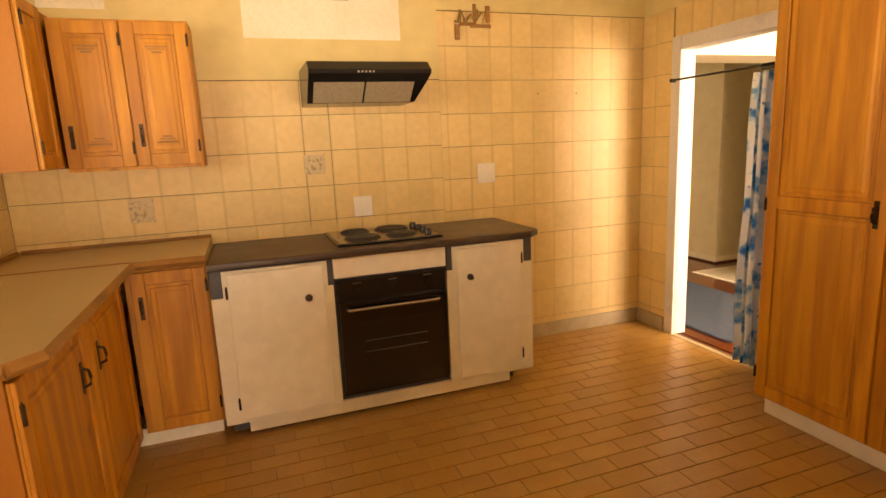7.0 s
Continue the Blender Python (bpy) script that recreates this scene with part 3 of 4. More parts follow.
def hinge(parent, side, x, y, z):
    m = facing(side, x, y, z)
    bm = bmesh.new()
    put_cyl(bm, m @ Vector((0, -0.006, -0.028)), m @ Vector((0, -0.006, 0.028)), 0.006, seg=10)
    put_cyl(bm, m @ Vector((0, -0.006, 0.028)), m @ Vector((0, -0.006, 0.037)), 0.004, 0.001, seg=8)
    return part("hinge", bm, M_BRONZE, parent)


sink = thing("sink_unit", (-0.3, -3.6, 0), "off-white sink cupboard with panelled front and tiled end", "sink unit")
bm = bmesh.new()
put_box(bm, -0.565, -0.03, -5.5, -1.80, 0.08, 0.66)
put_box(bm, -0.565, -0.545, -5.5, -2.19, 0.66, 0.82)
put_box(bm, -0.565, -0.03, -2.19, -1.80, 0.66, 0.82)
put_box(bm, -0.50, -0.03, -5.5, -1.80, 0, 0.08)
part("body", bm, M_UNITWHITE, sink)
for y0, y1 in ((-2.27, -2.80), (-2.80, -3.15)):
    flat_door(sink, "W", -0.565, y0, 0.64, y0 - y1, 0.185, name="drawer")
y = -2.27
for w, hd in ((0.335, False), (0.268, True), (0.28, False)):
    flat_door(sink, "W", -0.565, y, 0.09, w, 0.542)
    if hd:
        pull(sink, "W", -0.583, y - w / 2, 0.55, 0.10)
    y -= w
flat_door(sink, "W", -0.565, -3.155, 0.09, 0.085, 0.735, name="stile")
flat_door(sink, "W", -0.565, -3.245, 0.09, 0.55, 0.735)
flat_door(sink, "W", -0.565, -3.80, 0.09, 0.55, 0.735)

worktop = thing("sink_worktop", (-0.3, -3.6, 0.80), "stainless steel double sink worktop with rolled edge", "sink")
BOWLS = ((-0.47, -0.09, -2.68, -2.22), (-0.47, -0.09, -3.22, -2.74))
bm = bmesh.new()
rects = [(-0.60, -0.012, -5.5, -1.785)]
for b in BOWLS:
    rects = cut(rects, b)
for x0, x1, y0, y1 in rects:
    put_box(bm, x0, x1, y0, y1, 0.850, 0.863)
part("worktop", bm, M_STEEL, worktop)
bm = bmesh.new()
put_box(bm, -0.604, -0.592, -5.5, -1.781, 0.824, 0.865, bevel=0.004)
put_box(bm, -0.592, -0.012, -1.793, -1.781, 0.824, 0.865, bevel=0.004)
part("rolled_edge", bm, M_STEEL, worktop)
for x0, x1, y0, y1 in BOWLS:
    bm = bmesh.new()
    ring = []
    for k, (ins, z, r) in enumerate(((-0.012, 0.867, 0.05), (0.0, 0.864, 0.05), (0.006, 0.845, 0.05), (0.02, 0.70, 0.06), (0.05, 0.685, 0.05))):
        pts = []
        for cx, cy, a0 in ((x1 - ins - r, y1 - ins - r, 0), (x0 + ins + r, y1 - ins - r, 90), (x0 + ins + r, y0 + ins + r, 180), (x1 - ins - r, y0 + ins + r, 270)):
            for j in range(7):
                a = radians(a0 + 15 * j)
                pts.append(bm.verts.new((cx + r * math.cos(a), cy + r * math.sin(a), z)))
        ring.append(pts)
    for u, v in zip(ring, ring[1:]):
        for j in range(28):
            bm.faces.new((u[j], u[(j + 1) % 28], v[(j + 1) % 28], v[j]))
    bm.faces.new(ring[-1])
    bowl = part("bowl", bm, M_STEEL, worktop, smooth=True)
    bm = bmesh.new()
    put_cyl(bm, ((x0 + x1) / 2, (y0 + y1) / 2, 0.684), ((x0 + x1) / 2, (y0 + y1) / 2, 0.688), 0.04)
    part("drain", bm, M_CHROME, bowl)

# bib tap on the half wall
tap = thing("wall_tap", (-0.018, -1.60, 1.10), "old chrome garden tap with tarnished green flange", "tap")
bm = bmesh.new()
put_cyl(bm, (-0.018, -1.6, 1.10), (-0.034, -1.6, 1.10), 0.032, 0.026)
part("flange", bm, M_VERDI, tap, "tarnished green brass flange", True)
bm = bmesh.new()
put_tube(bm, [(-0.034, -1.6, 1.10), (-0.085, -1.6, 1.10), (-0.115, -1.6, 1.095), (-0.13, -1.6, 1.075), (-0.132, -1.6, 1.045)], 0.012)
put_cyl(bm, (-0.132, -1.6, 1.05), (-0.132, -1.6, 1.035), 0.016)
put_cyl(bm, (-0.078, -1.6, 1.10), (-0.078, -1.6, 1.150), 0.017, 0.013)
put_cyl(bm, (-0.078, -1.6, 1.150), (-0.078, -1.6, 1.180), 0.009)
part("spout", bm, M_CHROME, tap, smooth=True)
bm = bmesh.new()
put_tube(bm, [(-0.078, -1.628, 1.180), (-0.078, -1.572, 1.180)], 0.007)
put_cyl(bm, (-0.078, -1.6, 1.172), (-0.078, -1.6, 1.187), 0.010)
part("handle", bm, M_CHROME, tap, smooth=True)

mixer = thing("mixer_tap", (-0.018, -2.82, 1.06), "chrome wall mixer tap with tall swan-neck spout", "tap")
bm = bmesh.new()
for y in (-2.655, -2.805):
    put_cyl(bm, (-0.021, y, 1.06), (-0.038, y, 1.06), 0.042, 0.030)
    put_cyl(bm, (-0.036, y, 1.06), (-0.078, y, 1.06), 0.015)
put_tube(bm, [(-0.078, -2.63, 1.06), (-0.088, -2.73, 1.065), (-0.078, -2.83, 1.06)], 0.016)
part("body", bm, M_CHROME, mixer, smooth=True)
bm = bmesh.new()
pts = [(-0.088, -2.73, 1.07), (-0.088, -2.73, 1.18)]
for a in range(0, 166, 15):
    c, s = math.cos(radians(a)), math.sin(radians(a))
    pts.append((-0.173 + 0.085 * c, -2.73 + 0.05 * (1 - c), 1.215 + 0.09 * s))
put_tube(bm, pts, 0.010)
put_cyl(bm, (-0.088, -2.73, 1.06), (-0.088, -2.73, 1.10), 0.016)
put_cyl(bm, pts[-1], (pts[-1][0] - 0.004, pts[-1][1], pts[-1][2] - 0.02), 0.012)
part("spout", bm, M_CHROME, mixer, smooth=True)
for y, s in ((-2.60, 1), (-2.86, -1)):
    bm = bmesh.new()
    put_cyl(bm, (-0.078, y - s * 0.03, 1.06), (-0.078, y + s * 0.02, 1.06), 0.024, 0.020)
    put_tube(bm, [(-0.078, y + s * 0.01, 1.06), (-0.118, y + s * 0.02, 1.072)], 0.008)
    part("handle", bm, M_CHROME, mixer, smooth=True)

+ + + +

_Set exercise_: Give the data above again in full and unchanged, skipping the pictures.

_Result for this exercise_:
7.0 s
Continue the Blender Python (bpy) script that recreates this scene with part 3 of 4. More parts follow.
def hinge(parent, side, x, y, z):
    m = facing(side, x, y, z)
    bm = bmesh.new()
    put_cyl(bm, m @ Vector((0, -0.006, -0.028)), m @ Vector((0, -0.006, 0.028)), 0.006, seg=10)
    put_cyl(bm, m @ Vector((0, -0.006, 0.028)), m @ Vector((0, -0.006, 0.037)), 0.004, 0.001, seg=8)
    return part("hinge", bm, M_BRONZE, parent)


sink = thing("sink_unit", (-0.3, -3.6, 0), "off-white sink cupboard with panelled front and tiled end", "sink unit")
bm = bmesh.new()
put_box(bm, -0.565, -0.03, -5.5, -1.80, 0.08, 0.66)
put_box(bm, -0.565, -0.545, -5.5, -2.19, 0.66, 0.82)
put_box(bm, -0.565, -0.03, -2.19, -1.80, 0.66, 0.82)
put_box(bm, -0.50, -0.03, -5.5, -1.80, 0, 0.08)
part("body", bm, M_UNITWHITE, sink)
for y0, y1 in ((-2.27, -2.80), (-2.80, -3.15)):
    flat_door(sink, "W", -0.565, y0, 0.64, y0 - y1, 0.185, name="drawer")
y = -2.27
for w, hd in ((0.335, False), (0.268, True), (0.28, False)):
    flat_door(sink, "W", -0.565, y, 0.09, w, 0.542)
    if hd:
        pull(sink, "W", -0.583, y - w / 2, 0.55, 0.10)
    y -= w
flat_door(sink, "W", -0.565, -3.155, 0.09, 0.085, 0.735, name="stile")
flat_door(sink, "W", -0.565, -3.245, 0.09, 0.55, 0.735)
flat_door(sink, "W", -0.565, -3.80, 0.09, 0.55, 0.735)

worktop = thing("sink_worktop", (-0.3, -3.6, 0.80), "stainless steel double sink worktop with rolled edge", "sink")
BOWLS = ((-0.47, -0.09, -2.68, -2.22), (-0.47, -0.09, -3.22, -2.74))
bm = bmesh.new()
rects = [(-0.60, -0.012, -5.5, -1.785)]
for b in BOWLS:
    rects = cut(rects, b)
for x0, x1, y0, y1 in rects:
    put_box(bm, x0, x1, y0, y1, 0.850, 0.863)
part("worktop", bm, M_STEEL, worktop)
bm = bmesh.new()
put_box(bm, -0.604, -0.592, -5.5, -1.781, 0.824, 0.865, bevel=0.004)
put_box(bm, -0.592, -0.012, -1.793, -1.781, 0.824, 0.865, bevel=0.004)
part("rolled_edge", bm, M_STEEL, worktop)
for x0, x1, y0, y1 in BOWLS:
    bm = bmesh.new()
    ring = []
    for k, (ins, z, r) in enumerate(((-0.012, 0.867, 0.05), (0.0, 0.864, 0.05), (0.006, 0.845, 0.05), (0.02, 0.70, 0.06), (0.05, 0.685, 0.05))):
        pts = []
        for cx, cy, a0 in ((x1 - ins - r, y1 - ins - r, 0), (x0 + ins + r, y1 - ins - r, 90), (x0 + ins + r, y0 + ins + r, 180), (x1 - ins - r, y0 + ins + r, 270)):
            for j in range(7):
                a = radians(a0 + 15 * j)
                pts.append(bm.verts.new((cx + r * math.cos(a), cy + r * math.sin(a), z)))
        ring.append(pts)
    for u, v in zip(ring, ring[1:]):
        for j in range(28):
            bm.faces.new((u[j], u[(j + 1) % 28], v[(j + 1) % 28], v[j]))
    bm.faces.new(ring[-1])
    bowl = part("bowl", bm, M_STEEL, worktop, smooth=True)
    bm = bmesh.new()
    put_cyl(bm, ((x0 + x1) / 2, (y0 + y1) / 2, 0.684), ((x0 + x1) / 2, (y0 + y1) / 2, 0.688), 0.04)
    part("drain", bm, M_CHROME, bowl)

# bib tap on the half wall
tap = thing("wall_tap", (-0.018, -1.60, 1.10), "old chrome garden tap with tarnished green flange", "tap")
bm = bmesh.new()
put_cyl(bm, (-0.018, -1.6, 1.10), (-0.034, -1.6, 1.10), 0.032, 0.026)
part("flange", bm, M_VERDI, tap, "tarnished green brass flange", True)
bm = bmesh.new()
put_tube(bm, [(-0.034, -1.6, 1.10), (-0.085, -1.6, 1.10), (-0.115, -1.6, 1.095), (-0.13, -1.6, 1.075), (-0.132, -1.6, 1.045)], 0.012)
put_cyl(bm, (-0.132, -1.6, 1.05), (-0.132, -1.6, 1.035), 0.016)
put_cyl(bm, (-0.078, -1.6, 1.10), (-0.078, -1.6, 1.150), 0.017, 0.013)
put_cyl(bm, (-0.078, -1.6, 1.150), (-0.078, -1.6, 1.180), 0.009)
part("spout", bm, M_CHROME, tap, smooth=True)
bm = bmesh.new()
put_tube(bm, [(-0.078, -1.628, 1.180), (-0.078, -1.572, 1.180)], 0.007)
put_cyl(bm, (-0.078, -1.6, 1.172), (-0.078, -1.6, 1.187), 0.010)
part("handle", bm, M_CHROME, tap, smooth=True)

mixer = thing("mixer_tap", (-0.018, -2.82, 1.06), "chrome wall mixer tap with tall swan-neck spout", "tap")
bm = bmesh.new()
for y in (-2.655, -2.805):
    put_cyl(bm, (-0.021, y, 1.06), (-0.038, y, 1.06), 0.042, 0.030)
    put_cyl(bm, (-0.036, y, 1.06), (-0.078, y, 1.06), 0.015)
put_tube(bm, [(-0.078, -2.63, 1.06), (-0.088, -2.73, 1.065), (-0.078, -2.83, 1.06)], 0.016)
part("body", bm, M_CHROME, mixer, smooth=True)
bm = bmesh.new()
pts = [(-0.088, -2.73, 1.07), (-0.088, -2.73, 1.18)]
for a in range(0, 166, 15):
    c, s = math.cos(radians(a)), math.sin(radians(a))
    pts.append((-0.173 + 0.085 * c, -2.73 + 0.05 * (1 - c), 1.215 + 0.09 * s))
put_tube(bm, pts, 0.010)
put_cyl(bm, (-0.088, -2.73, 1.06), (-0.088, -2.73, 1.10), 0.016)
put_cyl(bm, pts[-1], (pts[-1][0] - 0.004, pts[-1][1], pts[-1][2] - 0.02), 0.012)
part("spout", bm, M_CHROME, mixer, smooth=True)
for y, s in ((-2.60, 1), (-2.86, -1)):
    bm = bmesh.new()
    put_cyl(bm, (-0.078, y - s * 0.03, 1.06), (-0.078, y + s * 0.02, 1.06), 0.024, 0.020)
    put_tube(bm, [(-0.078, y + s * 0.01, 1.06), (-0.118, y + s * 0.02, 1.072)], 0.008)
    part("handle", bm, M_CHROME, mixer, smooth=True)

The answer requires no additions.